Se il mondo è il destinatario della missione, dunque, il santo Popolo di Dio deve essere il primo interlocutore dell’azione missionaria.
Strumento a servizio del ministero petrino, che presiede nella carità, a sostegno di tutte le chiese locali soprattutto per quanto concerne l’annuncio del Vangelo, le POM, con la loro stessa azione, «hanno smentito gli argomenti di chi, anche negli ambienti ecclesiastici, contrappone in maniera impropria carismi e istituzioni, leggendo sempre i rapporti tra queste realtà attraverso una ingannevole “dialettica dei principi”. Mentre nella Chiesa anche gli elementi strutturali permanenti – come i sacramenti, il sacerdozio e la successione apostolica – vanno continuamente ricreati dallo Spirito Santo, e non sono a disposizione della Chiesa come un oggetto di possesso acquisito».
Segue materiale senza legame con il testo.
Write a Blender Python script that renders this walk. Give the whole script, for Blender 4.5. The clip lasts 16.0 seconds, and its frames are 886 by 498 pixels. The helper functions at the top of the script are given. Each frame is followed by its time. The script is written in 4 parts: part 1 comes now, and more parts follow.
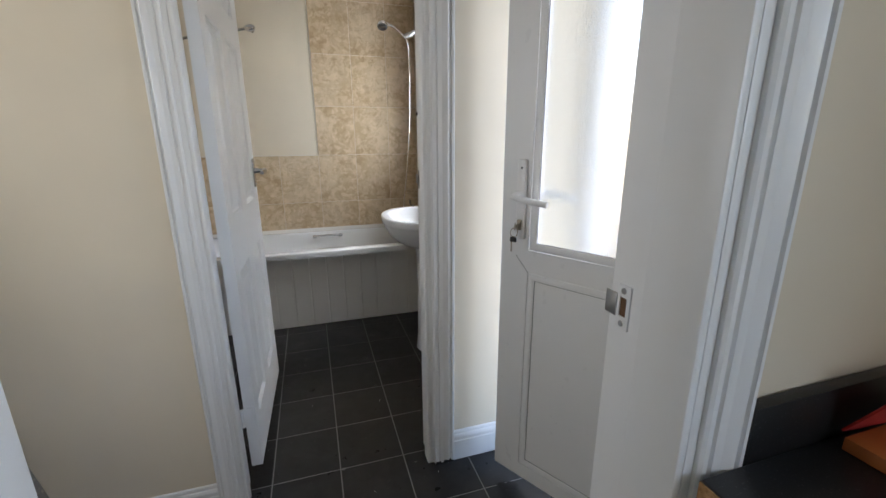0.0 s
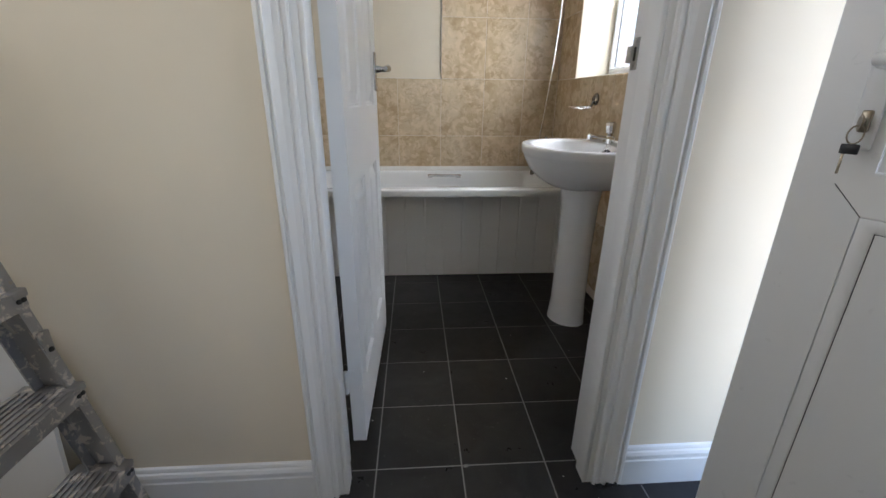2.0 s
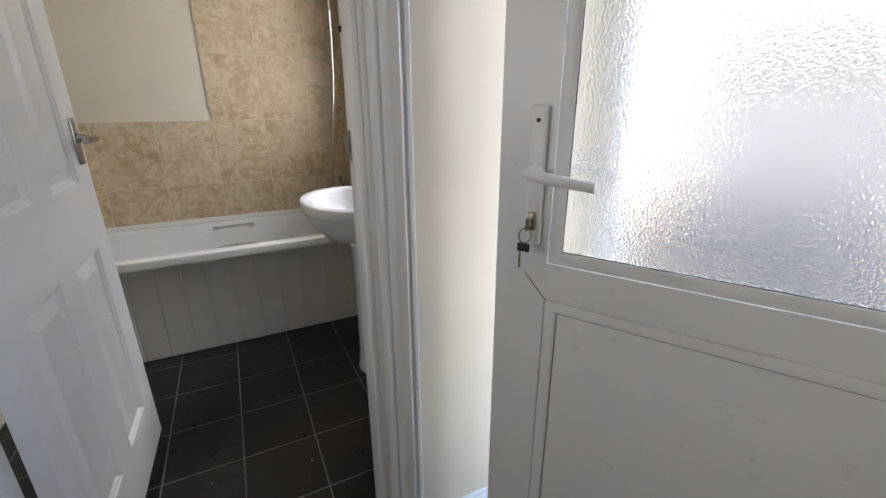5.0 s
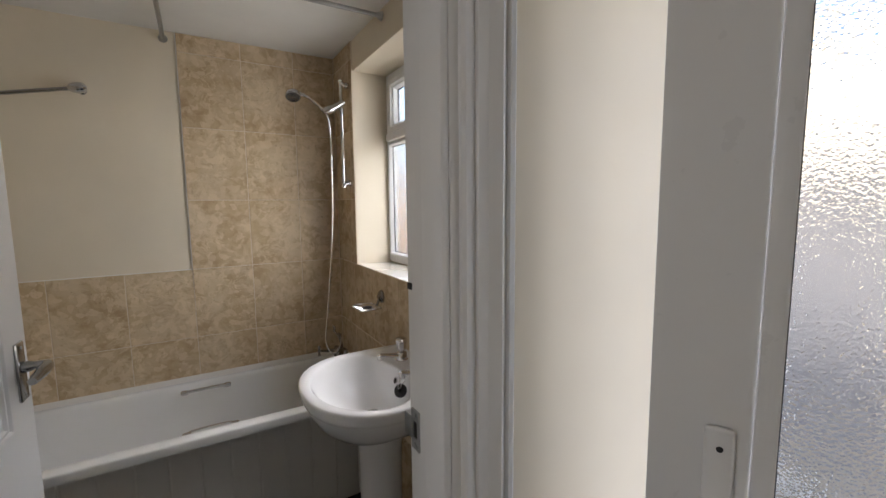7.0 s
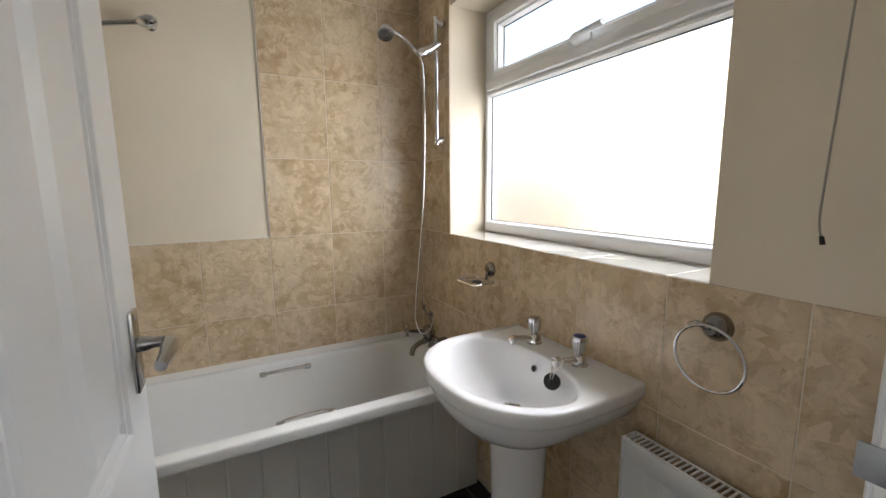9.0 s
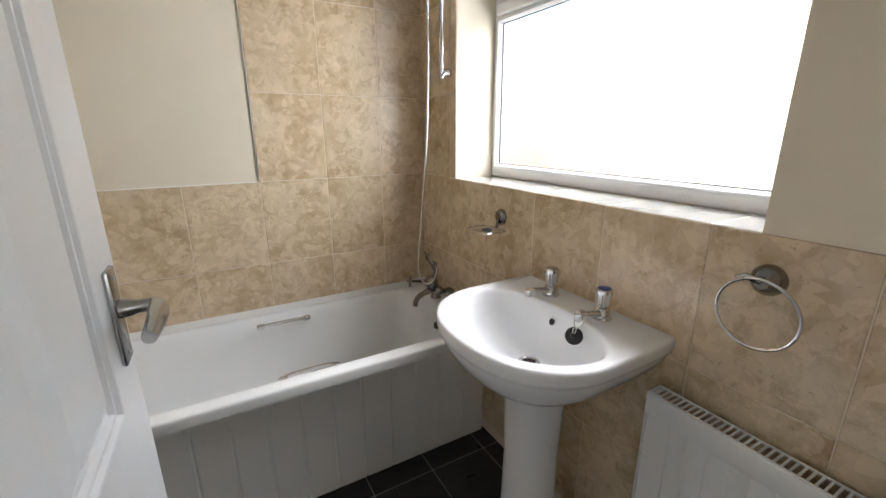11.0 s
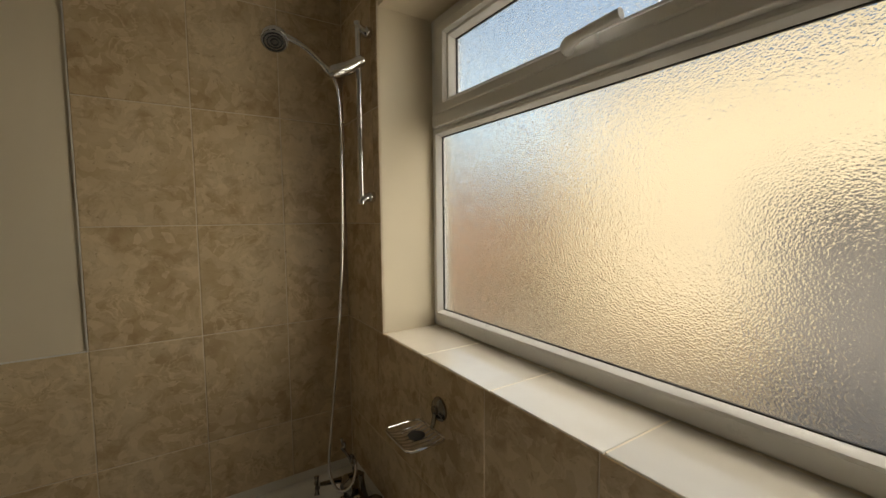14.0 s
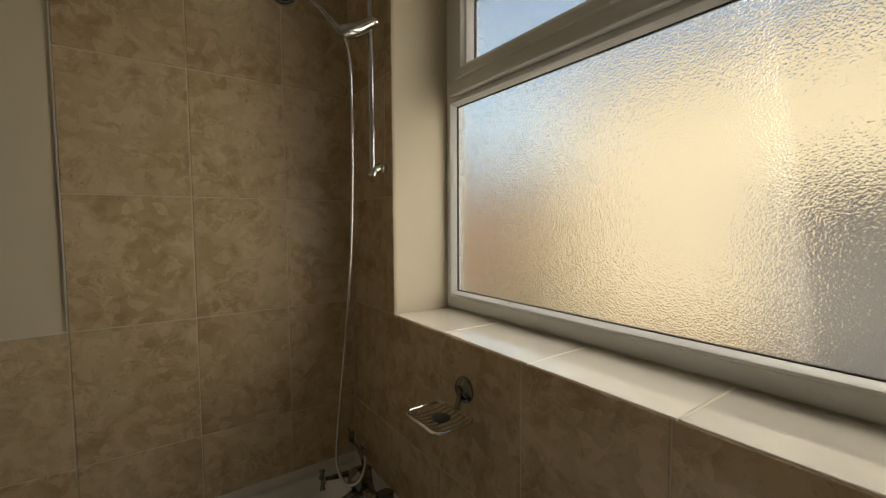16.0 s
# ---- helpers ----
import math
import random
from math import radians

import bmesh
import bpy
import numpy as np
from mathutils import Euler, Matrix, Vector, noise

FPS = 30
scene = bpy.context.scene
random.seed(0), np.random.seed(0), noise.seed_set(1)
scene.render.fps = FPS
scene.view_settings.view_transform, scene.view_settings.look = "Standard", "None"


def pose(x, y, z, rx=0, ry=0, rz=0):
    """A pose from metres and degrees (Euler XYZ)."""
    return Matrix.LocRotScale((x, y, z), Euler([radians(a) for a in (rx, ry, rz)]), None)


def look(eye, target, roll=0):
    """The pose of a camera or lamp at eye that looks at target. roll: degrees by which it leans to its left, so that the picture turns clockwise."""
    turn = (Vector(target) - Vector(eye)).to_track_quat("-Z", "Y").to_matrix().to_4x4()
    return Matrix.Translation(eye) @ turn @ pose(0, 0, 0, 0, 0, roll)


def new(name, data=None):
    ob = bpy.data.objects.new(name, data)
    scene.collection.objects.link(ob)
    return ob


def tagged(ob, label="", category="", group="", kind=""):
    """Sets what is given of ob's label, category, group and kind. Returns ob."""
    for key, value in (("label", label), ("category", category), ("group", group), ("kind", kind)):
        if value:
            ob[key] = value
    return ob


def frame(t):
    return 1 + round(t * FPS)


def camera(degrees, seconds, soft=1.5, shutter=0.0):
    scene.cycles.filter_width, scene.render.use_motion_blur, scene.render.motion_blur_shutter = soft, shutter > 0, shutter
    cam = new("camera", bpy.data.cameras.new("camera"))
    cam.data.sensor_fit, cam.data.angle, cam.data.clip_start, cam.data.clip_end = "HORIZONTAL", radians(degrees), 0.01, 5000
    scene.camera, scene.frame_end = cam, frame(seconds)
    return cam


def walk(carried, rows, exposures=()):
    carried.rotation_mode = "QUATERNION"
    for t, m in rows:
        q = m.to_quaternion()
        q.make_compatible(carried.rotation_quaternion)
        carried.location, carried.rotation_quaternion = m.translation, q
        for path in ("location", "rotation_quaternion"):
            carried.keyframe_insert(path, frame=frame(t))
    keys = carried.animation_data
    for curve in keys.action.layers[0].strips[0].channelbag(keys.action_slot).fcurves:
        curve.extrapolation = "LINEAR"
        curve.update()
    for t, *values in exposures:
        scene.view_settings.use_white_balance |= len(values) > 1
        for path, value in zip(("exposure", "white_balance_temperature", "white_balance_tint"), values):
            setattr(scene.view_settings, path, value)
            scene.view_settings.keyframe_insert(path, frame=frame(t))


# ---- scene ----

Riconoscere il primato dell’azione dello Spirito attraverso uno sguardo rivolto sul Popolo di Dio e il rimembrare che il destinatario è sempre il mondo, chiede certamente alle strutture ecclesiali, soprattutto quelle costituite in funzione dell’azione missionaria, di recuperare una dinamicità relazionale tale, da non farle ripiegare sulla celebrazione e la promozione di se stesse. L’autoreferenzialità, a cui spesso allude il Papa, ha delle immediate ripercussioni sul modo in cui la Chiesa pensa se stessa; citando le parole del cardinale Joseph Ratzinger, contenute in una relazione titolata Una compagnia sempre riformanda, scrive Francesco: «Per queste vie si alimenta anche l’idea ingannevole che una persona sia tanto più cristiana quanto più è impegnata in strutture intra-ecclesiali, mentre in realtà quasi tutti i battezzati vivono la fede, la speranza e la carità nelle loro vite ordinarie, senza essere mai comparsi in comitati ecclesiastici e senza occuparsi degli ultimi sviluppi di politica ecclesiastica». La vita ordinaria, dunque, è il luogo in cui il Vangelo incontra le persone ed è il primo “territorio” di missione.
La Chiesa, dunque, nel presente e nel futuro, se vive lo slancio missionario come azione informante e performante dello Spirito, non potrà mai essere né rigida né statica.